Once upon a time in New York City, years before the World Trade Centre was built and the area known as TriBeCa came to exist, the lower west side of Manhattan was a different place. For this corner of the city was once home to a vibrant neighborhood, the streets filled with the sound of Arab music, the smell of fresh Baklava wafting from bakeries, shops brimming with everything from rugs to brass lanterns, veiled mothers watching their children playing and the newspapers and shop signs were written in Arabic. Little Syria, as it was known, was the cultural hub of America’s first middle eastern immigrant community and it was located just south of where the current World Trade Centre stands today.

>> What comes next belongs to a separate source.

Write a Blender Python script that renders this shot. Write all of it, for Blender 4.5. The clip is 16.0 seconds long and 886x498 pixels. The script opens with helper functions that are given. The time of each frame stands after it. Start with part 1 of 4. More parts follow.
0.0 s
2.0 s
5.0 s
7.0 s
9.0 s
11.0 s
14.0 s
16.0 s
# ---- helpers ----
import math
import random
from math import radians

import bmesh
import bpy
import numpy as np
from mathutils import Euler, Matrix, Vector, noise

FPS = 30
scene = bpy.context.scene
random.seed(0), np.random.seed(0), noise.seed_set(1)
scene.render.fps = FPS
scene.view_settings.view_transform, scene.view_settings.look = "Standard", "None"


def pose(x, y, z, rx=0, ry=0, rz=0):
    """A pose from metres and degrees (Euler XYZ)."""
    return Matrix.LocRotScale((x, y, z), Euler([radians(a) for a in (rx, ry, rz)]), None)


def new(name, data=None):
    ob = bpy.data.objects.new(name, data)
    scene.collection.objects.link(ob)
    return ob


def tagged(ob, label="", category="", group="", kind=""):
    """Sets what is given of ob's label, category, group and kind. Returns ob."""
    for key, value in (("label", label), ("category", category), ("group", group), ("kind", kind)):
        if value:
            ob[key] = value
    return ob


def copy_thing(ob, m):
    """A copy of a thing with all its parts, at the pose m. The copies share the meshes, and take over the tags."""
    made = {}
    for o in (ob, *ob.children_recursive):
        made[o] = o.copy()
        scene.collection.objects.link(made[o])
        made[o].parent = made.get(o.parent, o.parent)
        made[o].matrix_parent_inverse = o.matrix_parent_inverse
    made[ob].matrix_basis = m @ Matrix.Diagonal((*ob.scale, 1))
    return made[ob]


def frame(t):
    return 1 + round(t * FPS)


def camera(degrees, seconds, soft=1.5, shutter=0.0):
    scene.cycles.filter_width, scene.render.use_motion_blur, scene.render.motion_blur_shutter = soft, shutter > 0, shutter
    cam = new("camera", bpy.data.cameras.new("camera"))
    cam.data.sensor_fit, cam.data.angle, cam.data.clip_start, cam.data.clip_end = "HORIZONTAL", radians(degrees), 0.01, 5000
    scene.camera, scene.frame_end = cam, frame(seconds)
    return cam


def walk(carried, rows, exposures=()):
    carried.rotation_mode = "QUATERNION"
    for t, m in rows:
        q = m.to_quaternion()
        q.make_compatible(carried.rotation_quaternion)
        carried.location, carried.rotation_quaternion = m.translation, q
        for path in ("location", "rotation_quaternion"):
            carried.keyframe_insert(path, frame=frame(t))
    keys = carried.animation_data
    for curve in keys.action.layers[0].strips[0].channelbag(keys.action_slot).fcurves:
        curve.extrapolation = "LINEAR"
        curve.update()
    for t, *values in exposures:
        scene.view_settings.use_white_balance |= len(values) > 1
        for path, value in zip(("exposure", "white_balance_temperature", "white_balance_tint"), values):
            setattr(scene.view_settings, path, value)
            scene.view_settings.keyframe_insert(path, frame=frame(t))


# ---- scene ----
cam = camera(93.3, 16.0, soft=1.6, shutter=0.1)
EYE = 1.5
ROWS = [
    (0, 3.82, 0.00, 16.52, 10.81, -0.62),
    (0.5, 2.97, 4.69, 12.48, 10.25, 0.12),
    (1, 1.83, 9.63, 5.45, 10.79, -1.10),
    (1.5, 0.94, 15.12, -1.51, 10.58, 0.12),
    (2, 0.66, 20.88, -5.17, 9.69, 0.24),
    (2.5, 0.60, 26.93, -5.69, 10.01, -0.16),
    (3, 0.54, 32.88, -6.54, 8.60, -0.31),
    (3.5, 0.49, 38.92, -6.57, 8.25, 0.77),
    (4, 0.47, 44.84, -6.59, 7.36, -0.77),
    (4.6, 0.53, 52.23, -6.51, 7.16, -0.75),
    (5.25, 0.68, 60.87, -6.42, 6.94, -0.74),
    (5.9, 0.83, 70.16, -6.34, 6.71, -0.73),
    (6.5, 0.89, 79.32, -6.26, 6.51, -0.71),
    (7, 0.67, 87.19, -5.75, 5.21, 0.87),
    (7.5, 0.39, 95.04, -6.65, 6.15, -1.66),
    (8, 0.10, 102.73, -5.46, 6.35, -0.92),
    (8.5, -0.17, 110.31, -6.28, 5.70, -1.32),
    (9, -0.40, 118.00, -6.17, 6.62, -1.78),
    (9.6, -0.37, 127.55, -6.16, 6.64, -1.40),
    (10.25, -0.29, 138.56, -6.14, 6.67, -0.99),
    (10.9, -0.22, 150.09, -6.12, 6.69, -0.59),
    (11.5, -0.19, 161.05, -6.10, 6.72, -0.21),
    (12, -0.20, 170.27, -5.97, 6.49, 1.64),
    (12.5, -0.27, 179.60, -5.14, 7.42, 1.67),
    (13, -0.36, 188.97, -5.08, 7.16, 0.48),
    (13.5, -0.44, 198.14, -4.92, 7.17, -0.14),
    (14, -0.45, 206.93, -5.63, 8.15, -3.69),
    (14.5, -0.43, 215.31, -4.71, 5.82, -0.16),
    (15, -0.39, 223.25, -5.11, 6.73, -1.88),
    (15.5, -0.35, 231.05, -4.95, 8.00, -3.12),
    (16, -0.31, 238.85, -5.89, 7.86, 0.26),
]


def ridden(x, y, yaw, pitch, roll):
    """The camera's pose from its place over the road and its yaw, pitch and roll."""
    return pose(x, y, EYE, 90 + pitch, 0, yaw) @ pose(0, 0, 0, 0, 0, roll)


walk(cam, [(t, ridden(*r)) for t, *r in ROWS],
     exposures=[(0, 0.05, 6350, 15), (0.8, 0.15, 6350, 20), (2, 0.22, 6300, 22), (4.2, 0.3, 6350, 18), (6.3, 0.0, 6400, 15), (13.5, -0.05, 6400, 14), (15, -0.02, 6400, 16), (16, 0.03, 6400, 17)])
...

For 60 years between 1880 until the 1940s, Arab-Americans poured into New York City from Greater Syria made up of present-day countries including Lebanon, Syria, Jordan and Israel to escape religious persecution and poverty. They found homes in crowded tenements on a six block stretch of Washington Street from Liberty Street to Battery Park, alongside Armenians, Greeks, and other communities from the Middle East and the Mediterranean.

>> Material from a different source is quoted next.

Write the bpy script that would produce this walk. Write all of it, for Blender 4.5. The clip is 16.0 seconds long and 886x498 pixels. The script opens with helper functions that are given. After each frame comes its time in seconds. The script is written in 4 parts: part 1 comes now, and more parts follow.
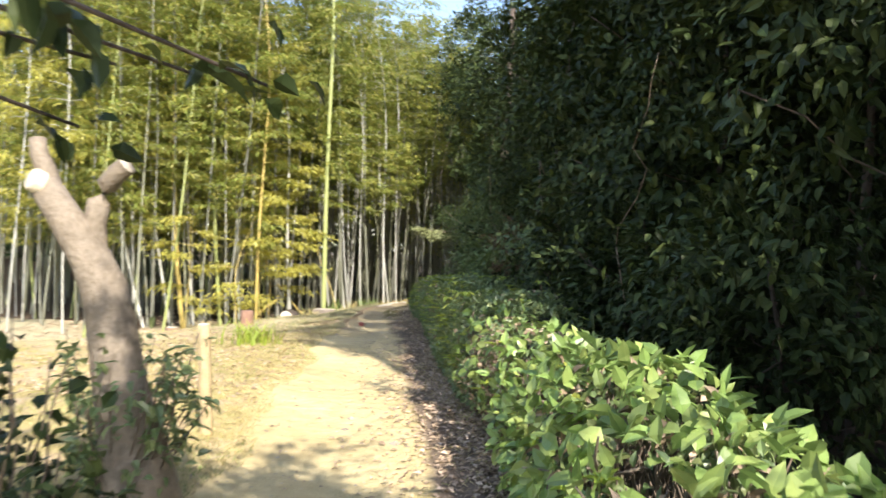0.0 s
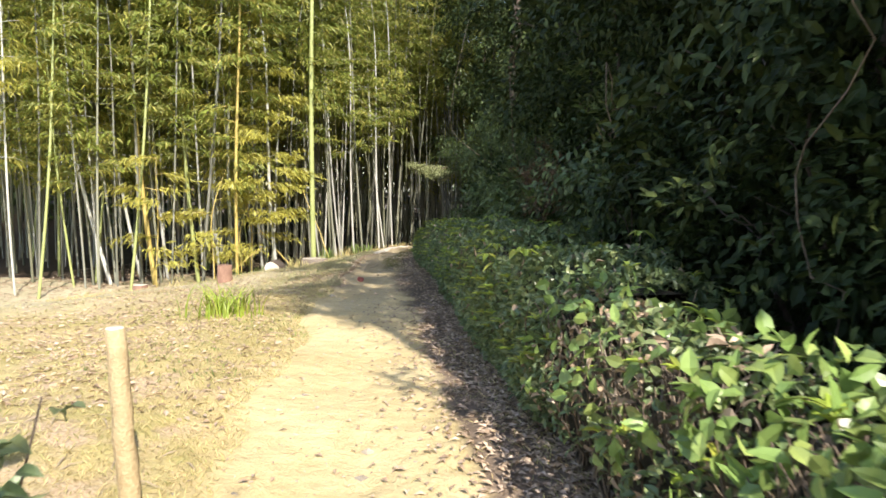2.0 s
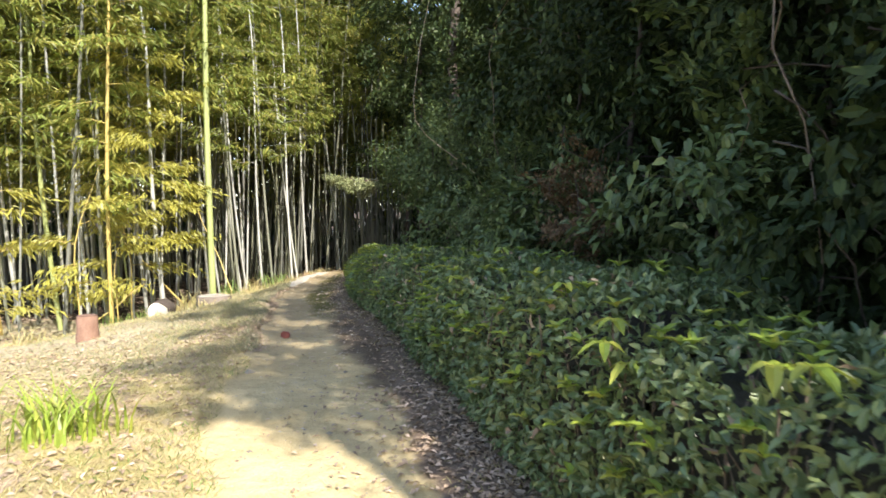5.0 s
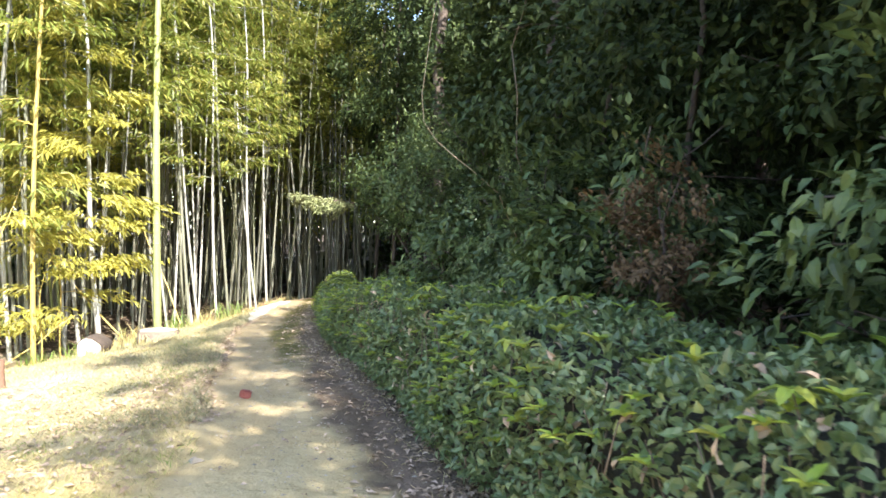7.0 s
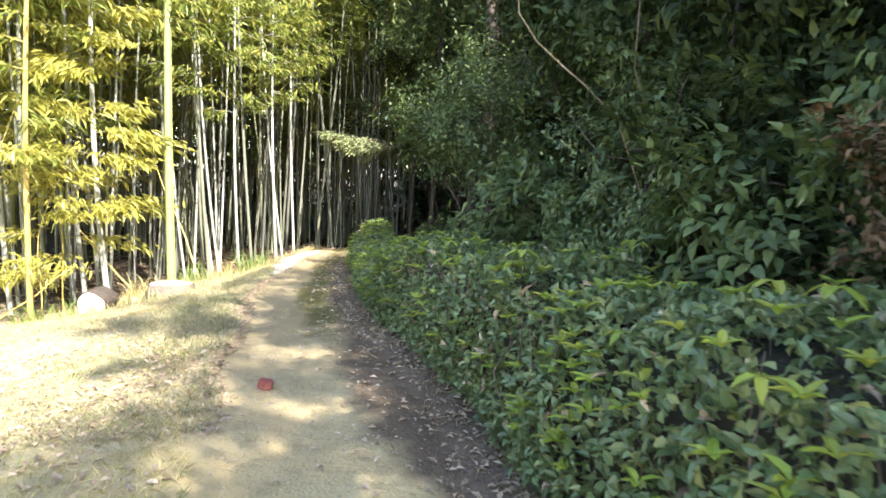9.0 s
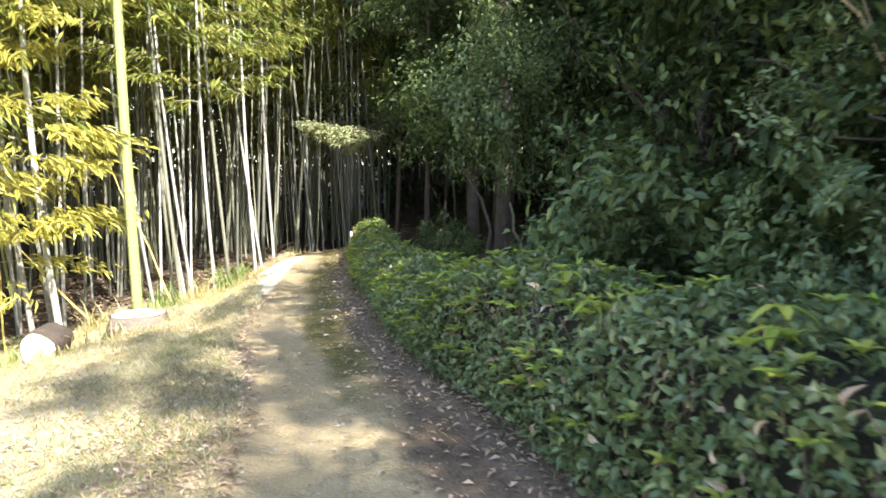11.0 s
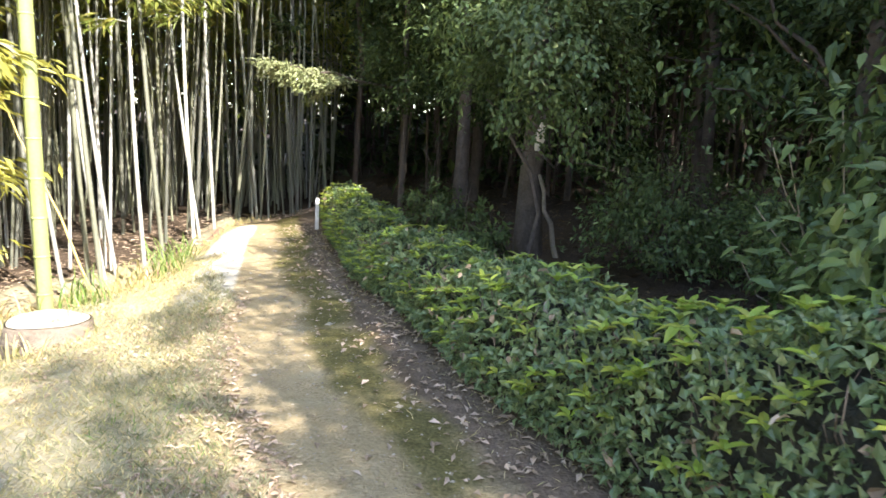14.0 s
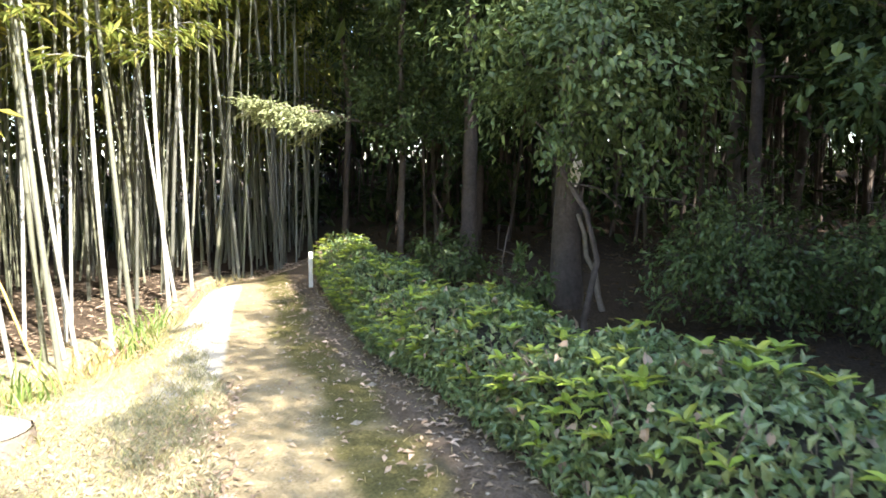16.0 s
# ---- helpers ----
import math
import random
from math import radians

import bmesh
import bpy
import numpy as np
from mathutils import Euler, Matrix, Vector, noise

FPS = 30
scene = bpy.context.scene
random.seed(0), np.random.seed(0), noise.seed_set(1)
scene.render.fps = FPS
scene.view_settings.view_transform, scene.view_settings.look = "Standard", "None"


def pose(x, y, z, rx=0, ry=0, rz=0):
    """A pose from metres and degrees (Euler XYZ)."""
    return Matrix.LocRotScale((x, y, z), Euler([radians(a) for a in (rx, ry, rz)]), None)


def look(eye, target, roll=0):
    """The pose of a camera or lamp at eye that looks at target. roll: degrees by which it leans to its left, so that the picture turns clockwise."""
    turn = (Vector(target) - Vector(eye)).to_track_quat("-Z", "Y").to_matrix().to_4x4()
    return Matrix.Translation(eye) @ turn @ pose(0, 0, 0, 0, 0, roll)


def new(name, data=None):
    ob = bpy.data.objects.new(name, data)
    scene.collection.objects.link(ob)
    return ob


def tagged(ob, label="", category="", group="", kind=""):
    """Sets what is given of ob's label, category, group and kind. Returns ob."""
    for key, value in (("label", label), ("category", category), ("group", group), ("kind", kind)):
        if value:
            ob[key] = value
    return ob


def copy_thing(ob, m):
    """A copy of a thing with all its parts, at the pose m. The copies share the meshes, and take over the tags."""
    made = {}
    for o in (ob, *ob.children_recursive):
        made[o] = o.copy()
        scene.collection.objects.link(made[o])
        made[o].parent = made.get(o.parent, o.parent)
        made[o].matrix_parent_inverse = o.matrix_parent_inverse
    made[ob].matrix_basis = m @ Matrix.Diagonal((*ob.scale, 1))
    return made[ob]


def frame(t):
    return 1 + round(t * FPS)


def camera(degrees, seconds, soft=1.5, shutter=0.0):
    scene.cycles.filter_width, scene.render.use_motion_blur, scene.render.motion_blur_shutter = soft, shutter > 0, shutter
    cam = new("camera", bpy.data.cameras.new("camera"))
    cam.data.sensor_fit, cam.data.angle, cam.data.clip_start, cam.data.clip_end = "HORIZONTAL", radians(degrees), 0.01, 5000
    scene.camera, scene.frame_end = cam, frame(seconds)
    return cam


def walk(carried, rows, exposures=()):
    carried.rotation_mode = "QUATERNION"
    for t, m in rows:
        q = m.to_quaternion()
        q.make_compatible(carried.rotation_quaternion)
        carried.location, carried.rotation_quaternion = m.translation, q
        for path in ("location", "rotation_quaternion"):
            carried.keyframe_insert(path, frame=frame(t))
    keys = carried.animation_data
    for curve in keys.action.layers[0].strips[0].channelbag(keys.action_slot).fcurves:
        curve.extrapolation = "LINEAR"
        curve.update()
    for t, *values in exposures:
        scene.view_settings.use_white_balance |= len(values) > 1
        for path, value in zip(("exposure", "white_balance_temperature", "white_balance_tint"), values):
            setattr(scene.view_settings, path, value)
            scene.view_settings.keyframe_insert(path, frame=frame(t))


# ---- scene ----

The Syrian Quarter and its 3,000 residents, the newly arrived immigrants made a home for themselves in this tousled unwashed section of New York. Many of the early Syrian-Americans began their new lives as street vendors before saving up to establish their own businesses.
Little Syria declined as a neighborhood as the inhabitants became wealthier and gradually dispersed to other areas, and had disappeared almost entirely by the 1940s when the remaining community was displaced by the construction of the Brooklyn-Battery Tunnel. If you go looking for the neighborhood today, you’ll find just three buildings from the era: St. George’s Melkite Church, a tenement building at 109 Washington Street and the Downtown Community House.